Just a few decades after isolated Shakespeare penned some of his most famous plays in history, another outbreak of the bubonic plague hit England, and forced Cambridge University student, Isaac Newton, into isolation. Newton was 20 years old in 1665 and seeing that all classes were canceled, he returned to his family estate in Lincolnshire. Young Newton didn’t have any zoom classes to attend or emails to answer, and despite (or maybe because of?) this complete lack of structure, he excelled.
During his time in quarantine, the young mathematician produced what would be some of his most famous works. He developed his theories on optics while experimenting with a prism in his bedroom, laid the ground for an early form of calculus, and even his theory of gravity started to bud during this time. While the apple falling on his head is probably a myth, Newton did have an apple tree outside his bedroom window, which he likely looked at every day during his quarantine.
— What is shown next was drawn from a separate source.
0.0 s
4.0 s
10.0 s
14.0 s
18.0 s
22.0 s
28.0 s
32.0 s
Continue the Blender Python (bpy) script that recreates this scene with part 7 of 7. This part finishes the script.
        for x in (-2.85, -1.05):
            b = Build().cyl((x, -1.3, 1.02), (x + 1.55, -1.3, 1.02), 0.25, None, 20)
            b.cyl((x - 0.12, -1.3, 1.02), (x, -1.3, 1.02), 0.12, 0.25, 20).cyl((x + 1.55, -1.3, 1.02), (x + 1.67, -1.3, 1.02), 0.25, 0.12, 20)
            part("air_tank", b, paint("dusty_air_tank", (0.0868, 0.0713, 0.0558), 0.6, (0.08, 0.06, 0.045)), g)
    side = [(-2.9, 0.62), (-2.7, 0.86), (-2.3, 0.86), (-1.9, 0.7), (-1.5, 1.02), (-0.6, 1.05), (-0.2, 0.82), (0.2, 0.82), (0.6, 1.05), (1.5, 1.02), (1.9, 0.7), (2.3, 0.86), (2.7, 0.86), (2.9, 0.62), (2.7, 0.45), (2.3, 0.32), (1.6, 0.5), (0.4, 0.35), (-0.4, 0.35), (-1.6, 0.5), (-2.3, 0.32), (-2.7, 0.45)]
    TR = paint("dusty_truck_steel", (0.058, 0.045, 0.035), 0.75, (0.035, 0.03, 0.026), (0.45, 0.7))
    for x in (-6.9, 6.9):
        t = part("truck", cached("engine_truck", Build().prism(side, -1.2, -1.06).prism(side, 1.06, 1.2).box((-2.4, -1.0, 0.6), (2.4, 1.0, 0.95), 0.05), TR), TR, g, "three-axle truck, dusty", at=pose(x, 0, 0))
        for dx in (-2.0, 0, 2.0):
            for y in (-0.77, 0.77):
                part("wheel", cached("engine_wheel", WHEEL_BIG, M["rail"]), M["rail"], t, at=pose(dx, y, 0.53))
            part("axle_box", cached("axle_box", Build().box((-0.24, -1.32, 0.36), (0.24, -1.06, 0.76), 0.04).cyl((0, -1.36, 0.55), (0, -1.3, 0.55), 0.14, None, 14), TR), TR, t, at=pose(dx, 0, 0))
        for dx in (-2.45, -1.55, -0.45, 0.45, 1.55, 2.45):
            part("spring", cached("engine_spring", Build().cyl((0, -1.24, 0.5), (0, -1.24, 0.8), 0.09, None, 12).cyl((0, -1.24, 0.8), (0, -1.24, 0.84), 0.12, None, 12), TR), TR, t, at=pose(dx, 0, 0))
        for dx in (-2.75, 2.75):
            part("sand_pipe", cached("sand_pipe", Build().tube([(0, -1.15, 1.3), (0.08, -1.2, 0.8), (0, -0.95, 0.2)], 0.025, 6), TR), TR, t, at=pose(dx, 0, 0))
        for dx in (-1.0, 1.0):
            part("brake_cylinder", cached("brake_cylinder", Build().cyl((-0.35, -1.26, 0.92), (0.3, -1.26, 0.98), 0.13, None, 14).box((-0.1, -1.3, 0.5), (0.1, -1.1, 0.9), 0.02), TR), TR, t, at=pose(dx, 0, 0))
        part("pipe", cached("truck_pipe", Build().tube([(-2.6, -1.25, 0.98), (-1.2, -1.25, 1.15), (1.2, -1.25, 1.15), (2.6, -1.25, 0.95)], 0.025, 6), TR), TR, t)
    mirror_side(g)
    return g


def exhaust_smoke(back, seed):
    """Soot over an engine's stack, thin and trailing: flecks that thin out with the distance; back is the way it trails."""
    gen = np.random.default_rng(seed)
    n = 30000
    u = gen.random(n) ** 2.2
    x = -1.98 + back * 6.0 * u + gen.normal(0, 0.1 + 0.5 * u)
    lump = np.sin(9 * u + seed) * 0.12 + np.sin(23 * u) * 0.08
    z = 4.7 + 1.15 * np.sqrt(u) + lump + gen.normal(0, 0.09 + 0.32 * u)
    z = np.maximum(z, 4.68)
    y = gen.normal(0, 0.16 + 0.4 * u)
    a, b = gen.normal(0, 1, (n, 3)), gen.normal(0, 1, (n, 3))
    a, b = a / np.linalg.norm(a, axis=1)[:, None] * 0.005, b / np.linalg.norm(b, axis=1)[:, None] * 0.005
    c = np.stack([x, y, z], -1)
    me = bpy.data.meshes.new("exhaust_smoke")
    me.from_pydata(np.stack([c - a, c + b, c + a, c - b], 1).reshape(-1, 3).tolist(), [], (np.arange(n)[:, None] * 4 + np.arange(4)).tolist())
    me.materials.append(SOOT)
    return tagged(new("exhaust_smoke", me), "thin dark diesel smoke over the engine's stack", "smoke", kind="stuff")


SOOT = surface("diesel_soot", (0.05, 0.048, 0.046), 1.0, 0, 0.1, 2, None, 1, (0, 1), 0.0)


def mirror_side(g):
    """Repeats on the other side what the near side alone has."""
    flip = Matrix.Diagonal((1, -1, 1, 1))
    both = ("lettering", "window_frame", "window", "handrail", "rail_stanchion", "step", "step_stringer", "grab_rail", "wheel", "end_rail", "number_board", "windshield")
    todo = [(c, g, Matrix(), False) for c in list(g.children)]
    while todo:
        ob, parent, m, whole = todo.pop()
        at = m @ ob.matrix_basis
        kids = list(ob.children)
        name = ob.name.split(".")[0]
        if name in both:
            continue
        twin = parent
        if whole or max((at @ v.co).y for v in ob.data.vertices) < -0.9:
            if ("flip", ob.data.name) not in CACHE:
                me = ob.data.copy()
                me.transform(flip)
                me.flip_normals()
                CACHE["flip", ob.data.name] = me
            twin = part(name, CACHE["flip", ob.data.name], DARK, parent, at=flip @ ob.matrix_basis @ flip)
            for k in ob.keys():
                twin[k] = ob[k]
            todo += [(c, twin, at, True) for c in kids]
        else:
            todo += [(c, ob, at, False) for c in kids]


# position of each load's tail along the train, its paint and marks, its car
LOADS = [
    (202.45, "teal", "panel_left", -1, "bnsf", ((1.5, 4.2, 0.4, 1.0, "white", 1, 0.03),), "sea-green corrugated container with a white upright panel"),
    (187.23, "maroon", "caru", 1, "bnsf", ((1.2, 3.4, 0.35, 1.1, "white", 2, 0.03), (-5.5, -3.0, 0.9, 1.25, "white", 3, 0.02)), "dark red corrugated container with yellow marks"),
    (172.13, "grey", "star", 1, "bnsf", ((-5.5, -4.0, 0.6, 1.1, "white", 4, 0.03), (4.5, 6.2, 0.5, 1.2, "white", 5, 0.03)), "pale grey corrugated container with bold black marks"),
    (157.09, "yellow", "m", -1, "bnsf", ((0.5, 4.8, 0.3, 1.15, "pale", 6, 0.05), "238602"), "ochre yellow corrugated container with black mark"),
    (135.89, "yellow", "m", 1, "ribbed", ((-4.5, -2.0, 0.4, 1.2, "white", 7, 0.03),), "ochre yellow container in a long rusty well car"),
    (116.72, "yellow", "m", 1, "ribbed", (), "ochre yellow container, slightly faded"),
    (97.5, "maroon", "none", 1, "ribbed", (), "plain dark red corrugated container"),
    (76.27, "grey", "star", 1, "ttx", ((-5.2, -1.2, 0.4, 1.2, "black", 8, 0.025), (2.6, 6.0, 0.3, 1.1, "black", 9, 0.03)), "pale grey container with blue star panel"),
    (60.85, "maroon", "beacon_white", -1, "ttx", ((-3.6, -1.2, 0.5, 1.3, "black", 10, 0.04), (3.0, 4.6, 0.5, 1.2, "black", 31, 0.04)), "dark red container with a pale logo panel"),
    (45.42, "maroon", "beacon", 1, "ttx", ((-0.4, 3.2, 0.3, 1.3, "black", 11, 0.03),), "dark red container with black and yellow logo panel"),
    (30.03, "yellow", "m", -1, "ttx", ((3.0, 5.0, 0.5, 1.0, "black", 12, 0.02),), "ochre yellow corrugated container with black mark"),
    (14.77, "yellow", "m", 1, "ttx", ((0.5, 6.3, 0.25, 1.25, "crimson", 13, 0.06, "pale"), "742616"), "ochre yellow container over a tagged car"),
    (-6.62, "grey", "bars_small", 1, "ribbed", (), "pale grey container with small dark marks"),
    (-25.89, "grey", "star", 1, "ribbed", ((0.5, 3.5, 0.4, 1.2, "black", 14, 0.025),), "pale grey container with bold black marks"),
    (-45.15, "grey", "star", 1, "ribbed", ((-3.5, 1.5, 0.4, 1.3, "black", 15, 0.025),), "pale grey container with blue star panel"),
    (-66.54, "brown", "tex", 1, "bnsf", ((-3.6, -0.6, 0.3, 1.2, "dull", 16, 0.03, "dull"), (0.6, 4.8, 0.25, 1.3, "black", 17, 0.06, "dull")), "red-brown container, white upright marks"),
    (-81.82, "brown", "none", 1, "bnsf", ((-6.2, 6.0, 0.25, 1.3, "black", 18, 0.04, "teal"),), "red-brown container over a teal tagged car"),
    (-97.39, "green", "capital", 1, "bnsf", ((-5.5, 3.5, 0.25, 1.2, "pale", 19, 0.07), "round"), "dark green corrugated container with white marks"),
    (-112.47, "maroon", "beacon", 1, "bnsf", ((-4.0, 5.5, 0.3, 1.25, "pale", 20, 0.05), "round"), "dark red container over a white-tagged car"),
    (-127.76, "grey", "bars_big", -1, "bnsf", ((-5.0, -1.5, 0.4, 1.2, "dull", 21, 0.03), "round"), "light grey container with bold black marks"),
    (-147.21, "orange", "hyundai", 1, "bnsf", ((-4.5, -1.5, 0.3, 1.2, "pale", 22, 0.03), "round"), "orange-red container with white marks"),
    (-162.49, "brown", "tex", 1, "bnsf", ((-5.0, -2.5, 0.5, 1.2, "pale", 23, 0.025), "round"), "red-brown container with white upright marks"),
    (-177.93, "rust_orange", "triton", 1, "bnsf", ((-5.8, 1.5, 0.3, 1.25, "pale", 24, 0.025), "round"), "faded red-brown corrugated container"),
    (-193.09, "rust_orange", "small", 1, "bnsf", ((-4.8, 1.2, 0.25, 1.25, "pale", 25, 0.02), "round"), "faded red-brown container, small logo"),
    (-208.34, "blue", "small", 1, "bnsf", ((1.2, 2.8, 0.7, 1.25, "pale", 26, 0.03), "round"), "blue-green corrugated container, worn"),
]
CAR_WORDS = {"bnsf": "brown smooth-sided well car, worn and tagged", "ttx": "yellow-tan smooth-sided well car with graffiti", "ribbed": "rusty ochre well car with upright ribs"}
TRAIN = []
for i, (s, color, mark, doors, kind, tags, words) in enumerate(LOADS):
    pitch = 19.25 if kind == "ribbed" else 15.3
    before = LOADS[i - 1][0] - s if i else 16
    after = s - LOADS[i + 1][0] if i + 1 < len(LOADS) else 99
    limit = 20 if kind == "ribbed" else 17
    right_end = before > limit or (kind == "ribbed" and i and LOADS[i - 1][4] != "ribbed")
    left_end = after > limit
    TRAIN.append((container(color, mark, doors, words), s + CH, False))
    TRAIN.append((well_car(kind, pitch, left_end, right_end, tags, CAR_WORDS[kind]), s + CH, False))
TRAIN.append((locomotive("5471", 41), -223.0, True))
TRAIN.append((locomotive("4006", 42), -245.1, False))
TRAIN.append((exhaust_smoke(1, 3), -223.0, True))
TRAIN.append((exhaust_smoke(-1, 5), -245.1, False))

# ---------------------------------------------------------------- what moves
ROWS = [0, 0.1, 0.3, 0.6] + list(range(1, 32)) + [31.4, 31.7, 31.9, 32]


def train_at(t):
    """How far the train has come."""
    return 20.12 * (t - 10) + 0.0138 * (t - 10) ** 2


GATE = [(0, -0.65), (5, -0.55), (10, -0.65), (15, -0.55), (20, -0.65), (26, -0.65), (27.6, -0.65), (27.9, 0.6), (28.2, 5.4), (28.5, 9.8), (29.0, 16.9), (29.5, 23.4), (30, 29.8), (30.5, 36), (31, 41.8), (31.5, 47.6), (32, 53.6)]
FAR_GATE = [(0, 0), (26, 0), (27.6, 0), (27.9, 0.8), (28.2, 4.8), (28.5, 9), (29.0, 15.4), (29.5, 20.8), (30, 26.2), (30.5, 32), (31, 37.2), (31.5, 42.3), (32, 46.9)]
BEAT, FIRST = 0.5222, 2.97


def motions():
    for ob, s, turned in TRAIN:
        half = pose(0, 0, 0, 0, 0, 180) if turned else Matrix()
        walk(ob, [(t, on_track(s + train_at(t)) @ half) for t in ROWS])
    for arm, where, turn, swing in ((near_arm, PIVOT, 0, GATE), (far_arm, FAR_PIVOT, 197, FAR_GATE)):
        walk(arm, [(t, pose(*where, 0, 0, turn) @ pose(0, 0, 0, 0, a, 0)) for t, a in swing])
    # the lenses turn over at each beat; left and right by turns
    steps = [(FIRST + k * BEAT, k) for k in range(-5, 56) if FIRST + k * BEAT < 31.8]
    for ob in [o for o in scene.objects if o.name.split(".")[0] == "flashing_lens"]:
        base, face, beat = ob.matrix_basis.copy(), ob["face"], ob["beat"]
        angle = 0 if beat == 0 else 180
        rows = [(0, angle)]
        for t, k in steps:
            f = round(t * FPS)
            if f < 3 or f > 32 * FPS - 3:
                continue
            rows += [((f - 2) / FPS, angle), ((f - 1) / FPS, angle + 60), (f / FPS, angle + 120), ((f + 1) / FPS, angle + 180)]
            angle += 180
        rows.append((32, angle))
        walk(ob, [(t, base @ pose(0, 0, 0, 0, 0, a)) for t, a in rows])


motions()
The Norwegian painter Edvard Munch, whose most famous work is 'The Scream', didn’t just go into quarantine to avoid the Spanish Flu, he actually contracted the disease in 1919. Interestingly, there haven’t been many depictions of the Spanish flu pandemic in art, probably due to the fact that there was a world war raging at the time which consumed the attention of artists and thinkers. So Munch’s documentation of his quarantine is actually one of the few artworks that recorded the existence of this deadly disease.
As soon as he felt physically capable, the artist gathered his painting supplies and captured his physical state. The result is 'Self-Portrait with the Spanish Flu', a painting which shows him with thinning hair and a forlorn facial expression sitting in front of his sickbed.
The bubonic plague wreaked havoc all over Europe in the Middle ages. When it hit Florence in 1348, writer and poet Giovanni Boccaccio lost both of his parents to the disease. Boccaccio himself survived the outbreak thanks to his decision to flee the city and go into isolation in the Tuscan countryside.
During his time there he wrote 'The Decameron', a collection of short stories framed as entertaining anecdotes a group of friends tell each other while quarantined inside a villa, hiding from the Black Death. This quarantine project came to be considered Boccaccio’s masterpiece, and its influence on Renaissance literature in Europe was enormous. 'The Decameron' is also an important historical record for us today, of the physical, psychological, and social effects of the aggressive spread of the previously unknown disease.
In 1885, a massive volcanic eruption at Mount Tambora in Indonesia killed nearly 100,000 people and choked the sky with ash and dust. But the overall toll turned out to be much higher. The following summer, instead of sunshine, Europe was covered in fog and even frost. The crisis, which had a dire effect on crops around the world, unleashed famine and a global cholera pandemic.
When Mary Shelley arrived at Lake Geneva for a vacation in 1816 the weather was so ghastly after the eruption, she was trapped inside for nearly the entire time. It was during this time that Shelley crafted her story of Frankenstein, after listening to the long dark debates of her fellow vacationers on the topic whether human corpses could be galvanized, or re-animated, after death. She didn’t know it at the time but Shelley’s Frankenstein would go on to revolutionize literature and popular culture.